Stated task:
Your task is to copy the lines between the line containing "scene.view_settings.use_white_balance |= len(values)" and the line containing "scene.view_settings.keyframe_insert(path, frame=frame(t))", counting both of those lines, and to emit nothing more.

Record extracts:
_ _ _

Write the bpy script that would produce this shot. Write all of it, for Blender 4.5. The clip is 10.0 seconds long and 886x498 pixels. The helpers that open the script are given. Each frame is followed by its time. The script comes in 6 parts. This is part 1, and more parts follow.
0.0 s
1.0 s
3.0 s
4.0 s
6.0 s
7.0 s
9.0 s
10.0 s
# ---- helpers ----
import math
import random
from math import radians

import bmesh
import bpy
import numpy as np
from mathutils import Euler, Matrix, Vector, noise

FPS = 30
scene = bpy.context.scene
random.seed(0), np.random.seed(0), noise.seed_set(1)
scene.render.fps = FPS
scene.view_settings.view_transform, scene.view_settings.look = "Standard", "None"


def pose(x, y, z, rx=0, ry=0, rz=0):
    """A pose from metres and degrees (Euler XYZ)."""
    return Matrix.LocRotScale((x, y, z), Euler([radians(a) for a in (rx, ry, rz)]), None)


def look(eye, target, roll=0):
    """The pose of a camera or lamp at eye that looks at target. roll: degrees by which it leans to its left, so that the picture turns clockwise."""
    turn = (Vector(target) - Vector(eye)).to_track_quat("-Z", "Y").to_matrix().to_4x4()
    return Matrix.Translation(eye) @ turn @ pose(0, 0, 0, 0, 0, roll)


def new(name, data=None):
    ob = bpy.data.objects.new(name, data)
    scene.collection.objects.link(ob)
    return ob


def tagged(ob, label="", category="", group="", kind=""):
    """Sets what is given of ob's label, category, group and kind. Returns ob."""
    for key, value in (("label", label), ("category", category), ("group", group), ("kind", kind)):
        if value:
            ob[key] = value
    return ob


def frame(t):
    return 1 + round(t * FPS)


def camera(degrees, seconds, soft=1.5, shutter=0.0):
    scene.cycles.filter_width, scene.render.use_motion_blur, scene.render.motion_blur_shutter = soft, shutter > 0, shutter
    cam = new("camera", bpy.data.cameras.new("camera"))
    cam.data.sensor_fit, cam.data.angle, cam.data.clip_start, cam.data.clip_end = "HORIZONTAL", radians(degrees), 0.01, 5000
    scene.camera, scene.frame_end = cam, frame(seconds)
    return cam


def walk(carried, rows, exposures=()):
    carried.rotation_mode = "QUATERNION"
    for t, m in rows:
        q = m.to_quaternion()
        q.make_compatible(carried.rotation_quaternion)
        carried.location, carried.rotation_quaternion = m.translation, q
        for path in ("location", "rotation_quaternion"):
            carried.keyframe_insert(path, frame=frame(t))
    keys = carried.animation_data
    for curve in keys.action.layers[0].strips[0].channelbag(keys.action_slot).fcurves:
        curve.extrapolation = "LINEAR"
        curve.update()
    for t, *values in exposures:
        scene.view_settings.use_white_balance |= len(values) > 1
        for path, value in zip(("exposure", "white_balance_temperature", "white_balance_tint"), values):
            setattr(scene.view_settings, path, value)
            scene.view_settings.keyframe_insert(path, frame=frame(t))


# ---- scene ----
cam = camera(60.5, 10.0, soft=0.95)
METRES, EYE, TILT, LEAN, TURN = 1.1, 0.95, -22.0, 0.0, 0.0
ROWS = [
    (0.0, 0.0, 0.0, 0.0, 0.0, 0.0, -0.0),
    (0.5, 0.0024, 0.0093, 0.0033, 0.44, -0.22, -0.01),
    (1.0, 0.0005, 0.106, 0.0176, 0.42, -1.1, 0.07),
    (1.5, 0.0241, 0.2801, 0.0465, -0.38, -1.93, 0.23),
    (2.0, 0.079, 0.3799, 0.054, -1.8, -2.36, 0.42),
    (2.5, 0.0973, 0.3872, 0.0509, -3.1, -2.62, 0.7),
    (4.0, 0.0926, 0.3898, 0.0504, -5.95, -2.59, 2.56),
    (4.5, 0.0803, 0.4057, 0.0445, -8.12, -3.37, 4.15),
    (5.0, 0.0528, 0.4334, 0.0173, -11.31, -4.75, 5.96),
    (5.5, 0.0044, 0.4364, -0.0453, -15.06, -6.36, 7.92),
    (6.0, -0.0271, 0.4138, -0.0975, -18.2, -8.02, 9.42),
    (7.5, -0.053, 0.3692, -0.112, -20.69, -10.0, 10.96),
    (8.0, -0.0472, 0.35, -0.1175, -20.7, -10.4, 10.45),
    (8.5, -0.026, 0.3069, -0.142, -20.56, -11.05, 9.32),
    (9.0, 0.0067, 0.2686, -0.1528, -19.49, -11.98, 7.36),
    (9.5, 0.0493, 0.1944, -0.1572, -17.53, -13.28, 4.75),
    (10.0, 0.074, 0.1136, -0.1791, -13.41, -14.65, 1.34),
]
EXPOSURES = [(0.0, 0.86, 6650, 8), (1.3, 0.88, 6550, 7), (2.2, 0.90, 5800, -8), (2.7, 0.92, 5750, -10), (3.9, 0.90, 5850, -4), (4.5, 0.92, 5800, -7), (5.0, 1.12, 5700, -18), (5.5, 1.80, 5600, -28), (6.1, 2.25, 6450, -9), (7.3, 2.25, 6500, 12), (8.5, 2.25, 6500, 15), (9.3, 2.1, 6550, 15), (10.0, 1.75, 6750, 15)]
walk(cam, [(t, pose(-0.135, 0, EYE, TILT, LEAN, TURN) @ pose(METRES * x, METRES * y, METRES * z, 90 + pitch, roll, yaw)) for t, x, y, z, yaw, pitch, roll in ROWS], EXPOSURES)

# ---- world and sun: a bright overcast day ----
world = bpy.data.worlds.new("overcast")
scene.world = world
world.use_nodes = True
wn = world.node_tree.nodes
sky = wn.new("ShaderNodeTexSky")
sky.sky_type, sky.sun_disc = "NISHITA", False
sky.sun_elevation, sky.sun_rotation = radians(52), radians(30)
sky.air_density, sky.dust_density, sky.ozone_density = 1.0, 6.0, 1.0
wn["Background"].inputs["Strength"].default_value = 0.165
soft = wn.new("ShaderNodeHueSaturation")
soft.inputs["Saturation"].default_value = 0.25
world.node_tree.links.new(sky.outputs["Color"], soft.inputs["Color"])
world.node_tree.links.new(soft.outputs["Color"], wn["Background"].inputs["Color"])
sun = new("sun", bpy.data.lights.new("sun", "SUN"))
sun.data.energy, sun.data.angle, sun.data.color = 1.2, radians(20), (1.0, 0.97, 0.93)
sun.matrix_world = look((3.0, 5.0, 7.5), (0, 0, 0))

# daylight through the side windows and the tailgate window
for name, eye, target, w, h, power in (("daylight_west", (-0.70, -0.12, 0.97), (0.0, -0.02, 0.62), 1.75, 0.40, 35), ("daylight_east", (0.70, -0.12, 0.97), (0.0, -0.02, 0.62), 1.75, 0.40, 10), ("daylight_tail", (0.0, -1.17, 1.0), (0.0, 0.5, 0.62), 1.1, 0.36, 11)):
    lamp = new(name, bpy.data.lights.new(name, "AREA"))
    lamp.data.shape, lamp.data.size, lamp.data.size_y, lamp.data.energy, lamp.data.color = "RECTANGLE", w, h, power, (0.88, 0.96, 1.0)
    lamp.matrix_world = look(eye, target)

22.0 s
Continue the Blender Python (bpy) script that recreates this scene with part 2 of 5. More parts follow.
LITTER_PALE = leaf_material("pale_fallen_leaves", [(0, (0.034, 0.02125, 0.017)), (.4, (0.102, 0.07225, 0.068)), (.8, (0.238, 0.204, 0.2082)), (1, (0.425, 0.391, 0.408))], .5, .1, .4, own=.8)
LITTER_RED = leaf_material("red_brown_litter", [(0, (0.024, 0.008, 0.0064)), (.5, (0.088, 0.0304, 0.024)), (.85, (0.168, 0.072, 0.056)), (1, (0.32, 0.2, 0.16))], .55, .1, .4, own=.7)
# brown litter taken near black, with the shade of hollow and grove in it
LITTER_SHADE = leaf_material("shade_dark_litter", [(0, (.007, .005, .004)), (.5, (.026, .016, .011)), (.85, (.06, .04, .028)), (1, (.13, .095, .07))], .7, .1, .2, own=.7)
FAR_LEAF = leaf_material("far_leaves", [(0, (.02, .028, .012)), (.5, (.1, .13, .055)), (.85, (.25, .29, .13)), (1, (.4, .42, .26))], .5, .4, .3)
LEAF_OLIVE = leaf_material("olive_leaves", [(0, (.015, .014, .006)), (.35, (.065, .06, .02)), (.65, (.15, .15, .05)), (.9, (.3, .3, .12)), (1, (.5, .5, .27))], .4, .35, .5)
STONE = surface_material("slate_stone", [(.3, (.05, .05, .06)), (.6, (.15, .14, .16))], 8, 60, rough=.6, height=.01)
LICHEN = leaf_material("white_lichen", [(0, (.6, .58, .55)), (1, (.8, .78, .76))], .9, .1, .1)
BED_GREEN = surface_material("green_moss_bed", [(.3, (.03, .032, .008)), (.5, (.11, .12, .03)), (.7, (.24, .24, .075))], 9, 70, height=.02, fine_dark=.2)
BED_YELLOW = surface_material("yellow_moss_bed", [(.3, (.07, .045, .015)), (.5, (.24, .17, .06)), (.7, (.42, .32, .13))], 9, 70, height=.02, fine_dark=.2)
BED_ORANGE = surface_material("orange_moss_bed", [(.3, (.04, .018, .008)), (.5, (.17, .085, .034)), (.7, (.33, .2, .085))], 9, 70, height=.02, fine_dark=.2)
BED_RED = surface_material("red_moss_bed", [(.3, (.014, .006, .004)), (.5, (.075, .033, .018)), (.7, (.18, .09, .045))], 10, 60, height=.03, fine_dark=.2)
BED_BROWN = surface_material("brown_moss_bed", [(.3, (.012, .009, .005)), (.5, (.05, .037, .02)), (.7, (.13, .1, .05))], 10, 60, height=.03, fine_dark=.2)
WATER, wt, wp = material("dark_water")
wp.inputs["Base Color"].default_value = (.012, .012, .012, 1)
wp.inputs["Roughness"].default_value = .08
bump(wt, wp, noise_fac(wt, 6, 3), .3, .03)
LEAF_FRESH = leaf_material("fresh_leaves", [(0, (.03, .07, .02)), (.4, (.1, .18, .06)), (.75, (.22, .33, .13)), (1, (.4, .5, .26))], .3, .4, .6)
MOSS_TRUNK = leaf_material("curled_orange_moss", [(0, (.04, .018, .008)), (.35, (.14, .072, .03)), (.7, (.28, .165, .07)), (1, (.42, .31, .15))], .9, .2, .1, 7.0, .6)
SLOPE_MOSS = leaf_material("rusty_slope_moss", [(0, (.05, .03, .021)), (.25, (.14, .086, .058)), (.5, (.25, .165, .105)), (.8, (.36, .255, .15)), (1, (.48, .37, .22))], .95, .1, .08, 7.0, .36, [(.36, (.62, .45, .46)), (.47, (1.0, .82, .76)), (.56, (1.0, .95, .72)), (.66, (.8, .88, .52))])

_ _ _

Task answer:
        scene.view_settings.use_white_balance |= len(values) > 1
        for path, value in zip(("exposure", "white_balance_temperature", "white_balance_tint"), values):
            setattr(scene.view_settings, path, value)
            scene.view_settings.keyframe_insert(path, frame=frame(t))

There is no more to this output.